Nyack, New York — Okay, so I didn’t run by here, but I DID bike by here, so that still seems in keeping with the theme of this blog.
I had the good fortune to be one of the first riders across the new Gov. Mario M. Cuomo Bridge Bike/Walk path. (The path had officially opened the day before.)
Here’s a shot of it:
I rode from the Tarrytown side all the way over to the other side, and as I was biking through the picturesque town of Nyack, I remembered that Berta and Elmer Hader had lived here, so I needed to go find their house.
Who, I hear you asking, are Berta and Elmer Hader, and why should I care?
Well, they were popular and prolific children’s book writers and illustrators. A husband and wife team, they met in San Francisco in the teens, married, and moved to Nyack, New York, because they thought that to really make it they had to be near New York City. Over a period of some years, they built this glorious stone house perched high on the hill overlooking the Hudson. Big enough to accommodate many guests and their studio, they lived, worked and entertained here up until they died (Elmer in 1973, Berta in 1976)
Berta and Elmer Hader in their studio in Nyack, NY (Courtesy of Concordia University)
Here are some images of their work:
Here’s the cover of a book they wrote in 1944 about building their lovely stone house. (It even got a review in the New York Times):
Elmer also illustrated John Steinbeck’s first four novels – the story goes that Steinbeck saw the drawings for the book “Billy Butter” and was so impressed with it that he asked him to do the cover art for “The Grapes of Wrath.”
One of the things that strikes me about them, their work, and their house, is that it seems like they would have been magical parents. However, tragically, their only child, Hamilton, died at the age of two from meningitis. But Berta and Elmer soldiered on and brought joy to hundreds of thousands of children.
According to the research guide at the Concordia University Library, which houses an archive of their illustrations, the Haders once wrote this about their artistic philosophy:
“We write for children, not to preach, nor moralize, but to suggest that the world about them is a beautiful and pleasant place to live in, if they but take time out, to look. And perhaps in doing so, our young readers will develop an interest to save what is good of their world for others to enjoy.”
What a delightful and joyful way to approach the world, eh?

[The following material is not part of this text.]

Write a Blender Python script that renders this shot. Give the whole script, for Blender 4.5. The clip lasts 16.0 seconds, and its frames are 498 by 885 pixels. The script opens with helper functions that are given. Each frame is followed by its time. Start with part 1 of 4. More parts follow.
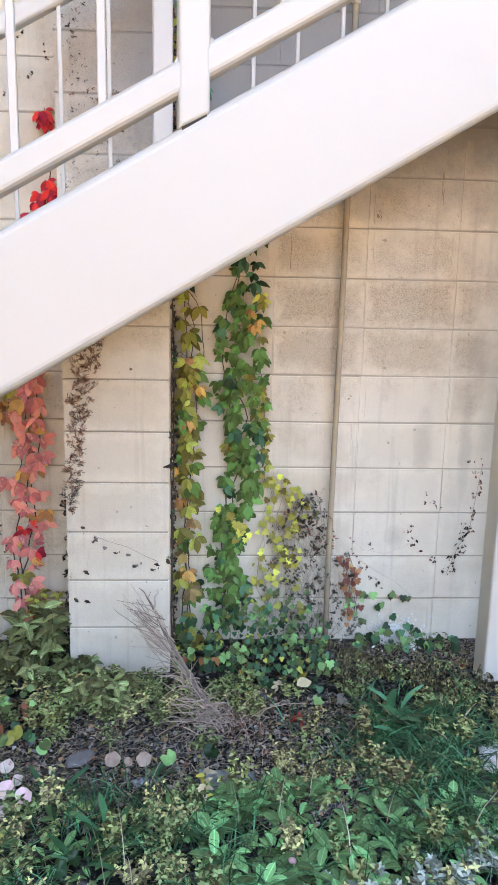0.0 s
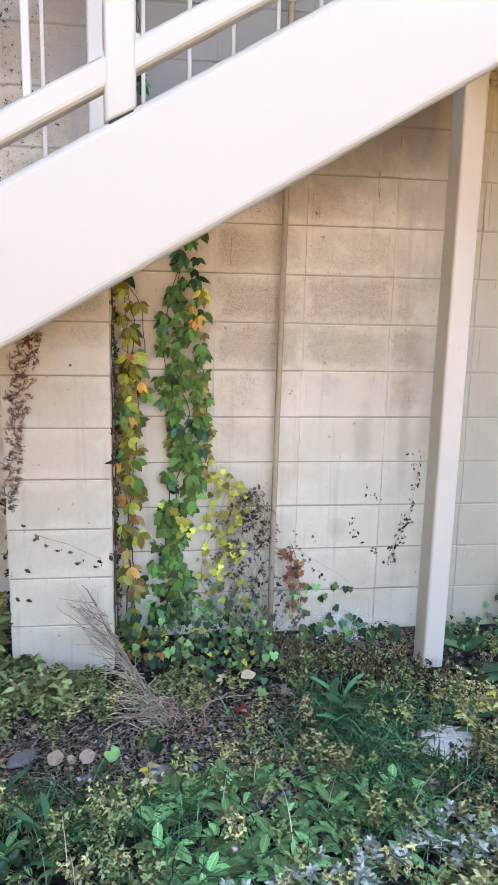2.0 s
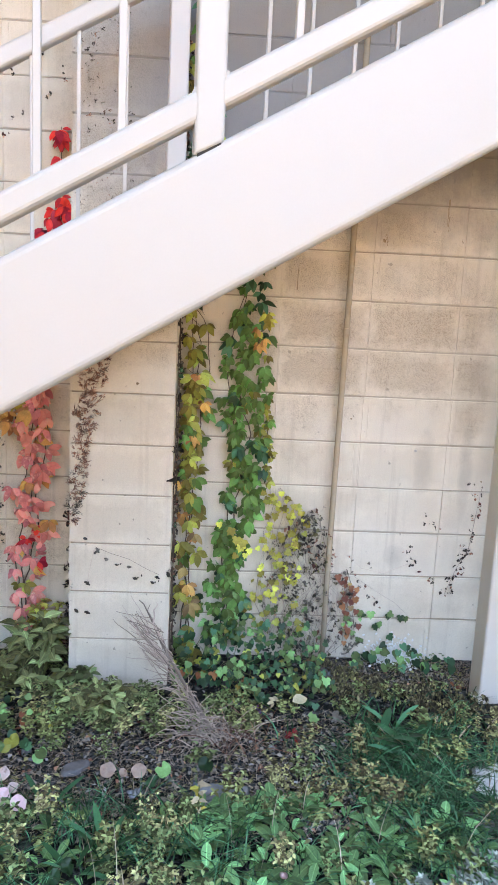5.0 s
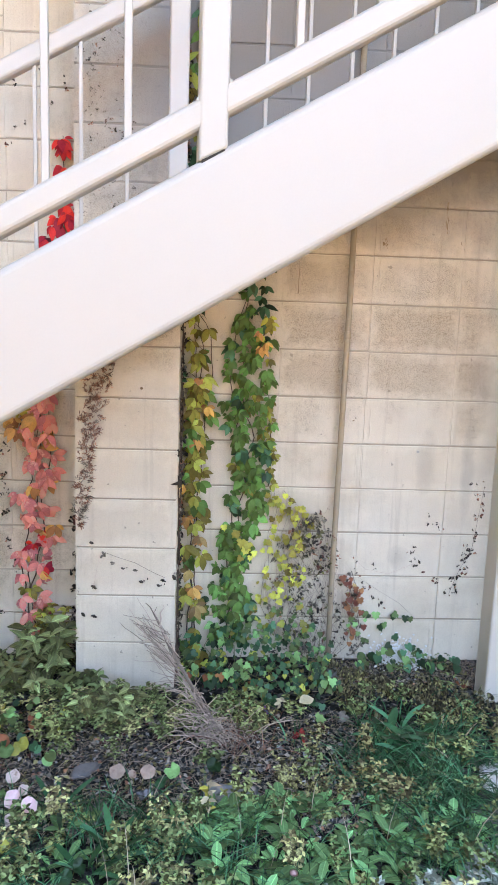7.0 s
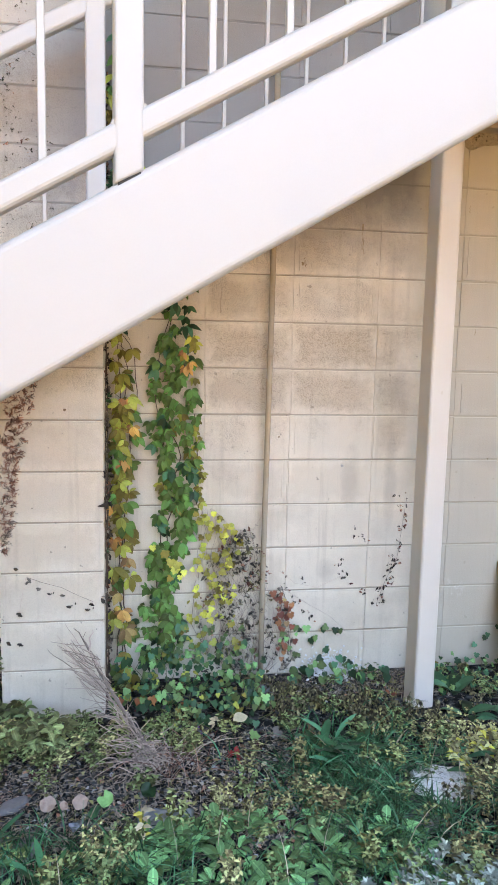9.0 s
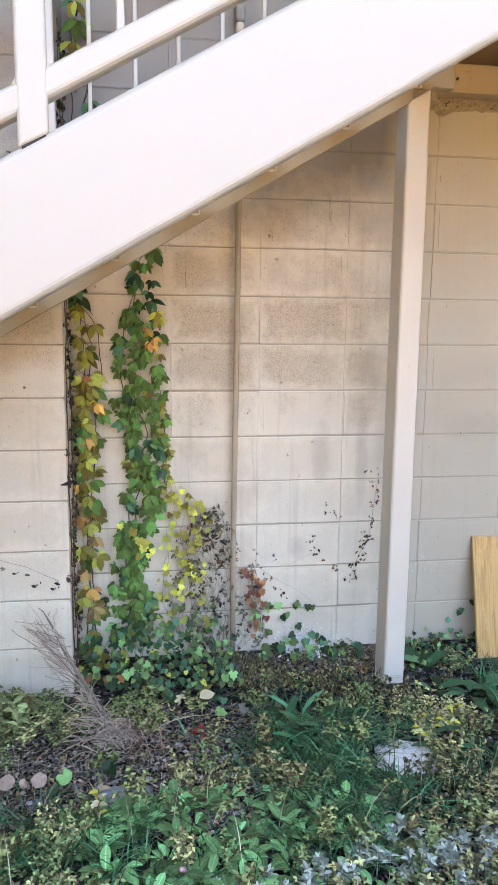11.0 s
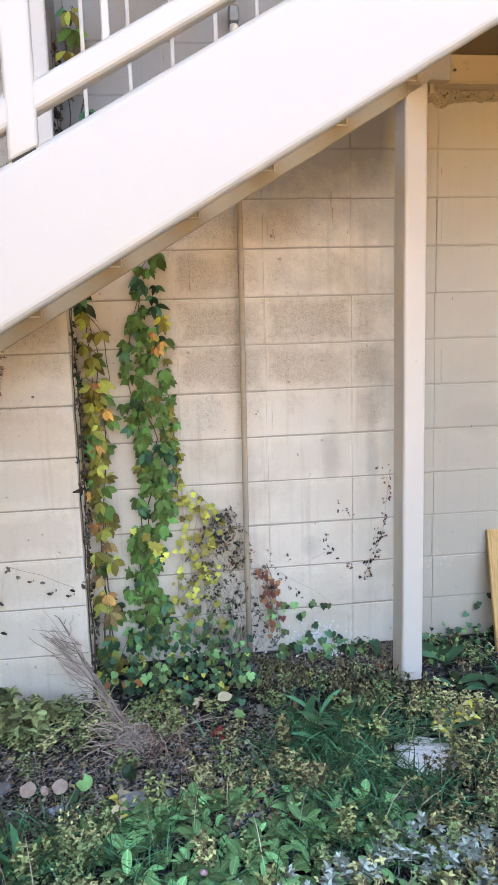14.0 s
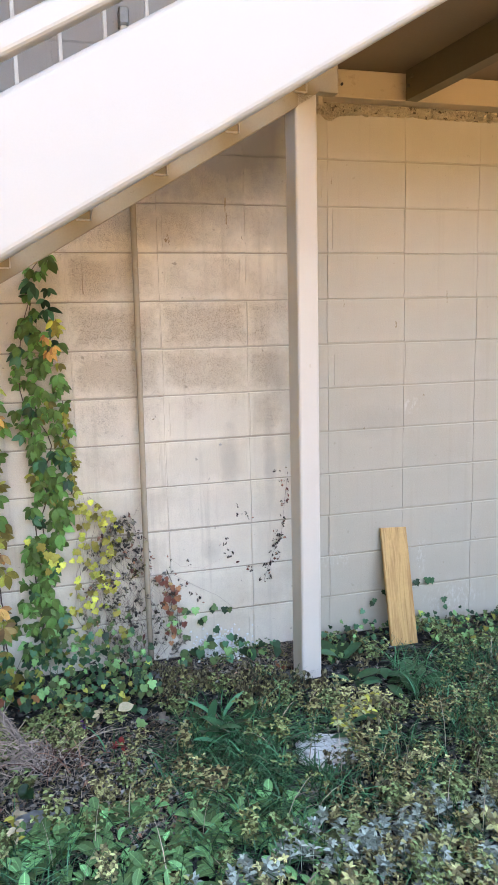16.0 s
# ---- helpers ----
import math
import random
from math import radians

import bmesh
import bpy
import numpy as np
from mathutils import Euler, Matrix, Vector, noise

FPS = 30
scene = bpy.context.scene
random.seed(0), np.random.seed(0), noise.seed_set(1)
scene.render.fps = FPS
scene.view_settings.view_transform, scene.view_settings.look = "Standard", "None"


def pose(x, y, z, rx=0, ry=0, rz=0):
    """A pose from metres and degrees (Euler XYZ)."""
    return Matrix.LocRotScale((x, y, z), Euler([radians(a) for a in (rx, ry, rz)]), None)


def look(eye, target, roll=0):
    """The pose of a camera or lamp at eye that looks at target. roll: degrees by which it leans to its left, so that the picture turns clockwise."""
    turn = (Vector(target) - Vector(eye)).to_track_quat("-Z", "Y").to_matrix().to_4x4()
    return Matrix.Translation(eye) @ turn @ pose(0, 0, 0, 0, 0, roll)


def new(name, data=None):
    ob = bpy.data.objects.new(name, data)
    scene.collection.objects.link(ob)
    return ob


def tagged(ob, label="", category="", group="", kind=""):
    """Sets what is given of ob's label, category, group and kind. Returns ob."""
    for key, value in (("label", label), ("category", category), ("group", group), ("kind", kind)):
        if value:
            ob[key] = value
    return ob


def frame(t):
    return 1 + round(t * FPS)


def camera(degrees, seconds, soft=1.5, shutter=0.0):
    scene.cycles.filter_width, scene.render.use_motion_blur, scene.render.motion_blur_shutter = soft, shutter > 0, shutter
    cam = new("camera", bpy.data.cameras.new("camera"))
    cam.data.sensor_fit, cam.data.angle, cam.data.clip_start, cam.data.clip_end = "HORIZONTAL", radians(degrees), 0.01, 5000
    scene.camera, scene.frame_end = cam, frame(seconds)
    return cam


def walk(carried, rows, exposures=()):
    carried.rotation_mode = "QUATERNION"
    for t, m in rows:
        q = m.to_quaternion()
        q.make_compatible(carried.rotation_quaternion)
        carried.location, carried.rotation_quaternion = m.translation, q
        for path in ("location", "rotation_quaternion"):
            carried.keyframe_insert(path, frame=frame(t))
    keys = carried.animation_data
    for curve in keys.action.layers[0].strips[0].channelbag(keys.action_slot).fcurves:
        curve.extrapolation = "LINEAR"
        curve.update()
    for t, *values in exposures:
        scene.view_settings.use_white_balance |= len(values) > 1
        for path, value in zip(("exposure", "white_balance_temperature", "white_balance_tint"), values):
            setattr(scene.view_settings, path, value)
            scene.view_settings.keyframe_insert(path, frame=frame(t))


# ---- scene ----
cam = camera(38.3, 16.0, soft=1.0)
PATH = [
    (0, (0.006, -0.053, 1.514), (0.113, 1.908, 1.134), 1.2),
    (0.5, (0.026, -0.064, 1.514), (0.193, 1.89, 1.123), 1.1),
    (1, (0.038, -0.079, 1.51), (0.262, 1.869, 1.12), 1.2),
    (1.5, (0.037, -0.075, 1.51), (0.285, 1.87, 1.117), 1.2),
    (2, (0.036, -0.074, 1.511), (0.282, 1.873, 1.125), 1.3),
    (2.5, (0.033, -0.076, 1.513), (0.257, 1.878, 1.145), 1.3),
    (3, (0.025, -0.079, 1.517), (0.22, 1.881, 1.174), 1.4),
    (3.5, (0.019, -0.083, 1.52), (0.189, 1.883, 1.198), 1.6),
    (4, (0.01, -0.091, 1.516), (0.16, 1.879, 1.203), 2.1),
    (4.5, (0.011, -0.092, 1.518), (0.135, 1.877, 1.192), 2.8),
    (4.7, (0.007, -0.091, 1.518), (0.115, 1.879, 1.186), 3.0),
    (6.8, (-0.01, -0.114, 1.507), (0.072, 1.857, 1.182), 2.2),
    (7, (-0.01, -0.117, 1.51), (0.086, 1.855, 1.193), 2.0),
    (7.5, (-0.007, -0.12, 1.513), (0.121, 1.854, 1.217), 1.8),
    (8, (-0.01, -0.124, 1.514), (0.149, 1.85, 1.237), 1.5),
    (8.5, (-0.011, -0.125, 1.513), (0.198, 1.846, 1.249), 1.3),
    (9, (-0.002, -0.132, 1.511), (0.291, 1.829, 1.25), 1.2),
    (9.2, (0.007, -0.134, 1.509), (0.364, 1.817, 1.246), 1.1),
    (11.3, (0.157, -0.11, 1.499), (0.402, 1.847, 1.165), 0.2),
    (11.5, (0.148, -0.106, 1.502), (0.31, 1.858, 1.16), 0.2),
    (12, (0.135, -0.11, 1.501), (0.136, 1.86, 1.154), -0.2),
    (12.5, (0.149, -0.114, 1.502), (0.101, 1.856, 1.162), -0.9),
    (13, (0.158, -0.108, 1.498), (0.147, 1.864, 1.168), -1.5),
    (13.5, (0.16, -0.112, 1.503), (0.248, 1.859, 1.177), -1.7),
    (14, (0.178, -0.121, 1.505), (0.421, 1.838, 1.184), -1.7),
    (14.5, (0.197, -0.132, 1.503), (0.606, 1.8, 1.188), -1.6),
    (15, (0.191, -0.137, 1.503), (0.687, 1.775, 1.192), -1.5),
    (15.5, (0.2, -0.127, 1.503), (0.715, 1.78, 1.189), -1.5),
    (16, (0.188, -0.123, 1.499), (0.703, 1.784, 1.187), -1.4),
]
EXPOSURE = (4.28, 7950, 16.5)
walk(cam, [(t, look(eye, target, roll)) for t, eye, target, roll in PATH], exposures=[(0, *EXPOSURE), (16, *EXPOSURE)])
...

The Haders were active in their community, early supporters of the environmental movement, and committed pacifists (Elmer had served in WWI, though it’s unlikely he ever saw any action, leaving on a troopship for France as he did on November 10, 1918, the day before the Armistice.)
But I’m not going to lie – my interest in the Haders did not stem from books of theirs I read as a child. No, my interest in them comes by way of Laura Ingalls Wilder and “Little House in the Big Woods.”

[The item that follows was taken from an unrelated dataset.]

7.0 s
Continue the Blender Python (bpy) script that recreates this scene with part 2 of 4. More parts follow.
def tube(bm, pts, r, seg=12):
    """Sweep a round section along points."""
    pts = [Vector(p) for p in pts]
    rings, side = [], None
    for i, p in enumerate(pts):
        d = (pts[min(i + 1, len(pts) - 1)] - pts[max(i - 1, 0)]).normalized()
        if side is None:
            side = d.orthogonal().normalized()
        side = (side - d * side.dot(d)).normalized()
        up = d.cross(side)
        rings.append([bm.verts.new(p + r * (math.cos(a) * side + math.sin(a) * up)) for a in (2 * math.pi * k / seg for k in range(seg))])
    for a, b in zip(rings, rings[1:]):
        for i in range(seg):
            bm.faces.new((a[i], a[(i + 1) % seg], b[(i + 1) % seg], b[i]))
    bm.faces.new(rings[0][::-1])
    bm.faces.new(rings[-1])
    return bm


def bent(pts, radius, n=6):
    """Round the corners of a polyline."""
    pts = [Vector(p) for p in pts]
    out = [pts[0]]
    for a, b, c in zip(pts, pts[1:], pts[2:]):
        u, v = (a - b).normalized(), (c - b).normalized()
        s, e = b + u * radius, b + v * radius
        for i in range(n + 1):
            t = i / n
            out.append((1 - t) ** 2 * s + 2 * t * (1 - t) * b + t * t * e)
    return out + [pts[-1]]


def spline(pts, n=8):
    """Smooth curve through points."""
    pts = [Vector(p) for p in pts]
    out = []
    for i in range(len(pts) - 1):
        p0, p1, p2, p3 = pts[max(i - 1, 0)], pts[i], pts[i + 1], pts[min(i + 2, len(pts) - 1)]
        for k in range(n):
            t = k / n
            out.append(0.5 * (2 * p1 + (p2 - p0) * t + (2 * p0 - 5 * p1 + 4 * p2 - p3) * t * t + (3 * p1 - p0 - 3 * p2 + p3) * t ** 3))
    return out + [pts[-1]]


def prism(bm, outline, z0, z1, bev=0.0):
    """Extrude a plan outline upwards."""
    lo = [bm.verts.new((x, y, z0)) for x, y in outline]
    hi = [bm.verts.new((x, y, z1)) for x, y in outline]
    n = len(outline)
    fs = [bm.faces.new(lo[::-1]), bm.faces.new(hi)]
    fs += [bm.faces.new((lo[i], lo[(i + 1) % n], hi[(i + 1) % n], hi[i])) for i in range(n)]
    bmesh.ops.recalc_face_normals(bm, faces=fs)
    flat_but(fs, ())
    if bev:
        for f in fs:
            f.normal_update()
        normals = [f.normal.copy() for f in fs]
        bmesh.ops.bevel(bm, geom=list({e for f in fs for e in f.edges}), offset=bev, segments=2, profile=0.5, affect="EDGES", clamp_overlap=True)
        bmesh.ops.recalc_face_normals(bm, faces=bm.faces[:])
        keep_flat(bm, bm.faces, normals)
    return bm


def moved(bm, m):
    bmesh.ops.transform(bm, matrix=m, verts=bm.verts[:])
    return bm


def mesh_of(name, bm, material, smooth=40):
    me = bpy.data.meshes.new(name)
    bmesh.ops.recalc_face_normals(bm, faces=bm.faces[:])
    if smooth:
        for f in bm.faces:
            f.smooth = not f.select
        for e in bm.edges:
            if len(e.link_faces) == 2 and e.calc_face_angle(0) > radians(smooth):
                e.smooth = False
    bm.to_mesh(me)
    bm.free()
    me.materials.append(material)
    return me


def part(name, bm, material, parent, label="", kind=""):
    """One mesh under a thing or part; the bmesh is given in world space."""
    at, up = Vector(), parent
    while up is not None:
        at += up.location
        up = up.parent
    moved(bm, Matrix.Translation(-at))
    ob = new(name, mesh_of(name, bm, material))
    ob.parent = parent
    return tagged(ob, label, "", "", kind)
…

That’s a whole other post unto itself, which I will take up at the proper time, but let’s just say that Berta flatted with Laura Ingalls Wilder’s daughter Rose in San Francisco in the late teens. It’s during this time that Berta met Elmer, a fellow artiste and a former vaudeville performer, and they all moved to New York to live in that epicenter of artistic poverty, Greenwich Village, in a converted stable at 31 Great Jones Street. (Well, I’m not sure Elmer lived with them there, but he was certainly in the picture by then.)
(Courtesy Google Maps Street View)
Berta married Elmer in 1919, and they moved to Nyack, New York. This is their wedding photo:
(Courtesy of Concordia University)
Berta and Elmer would spend the rest of their lives in their eyrie at 55 River Road, watching the sun rise over the Hudson, and happily writing and illustrating books together.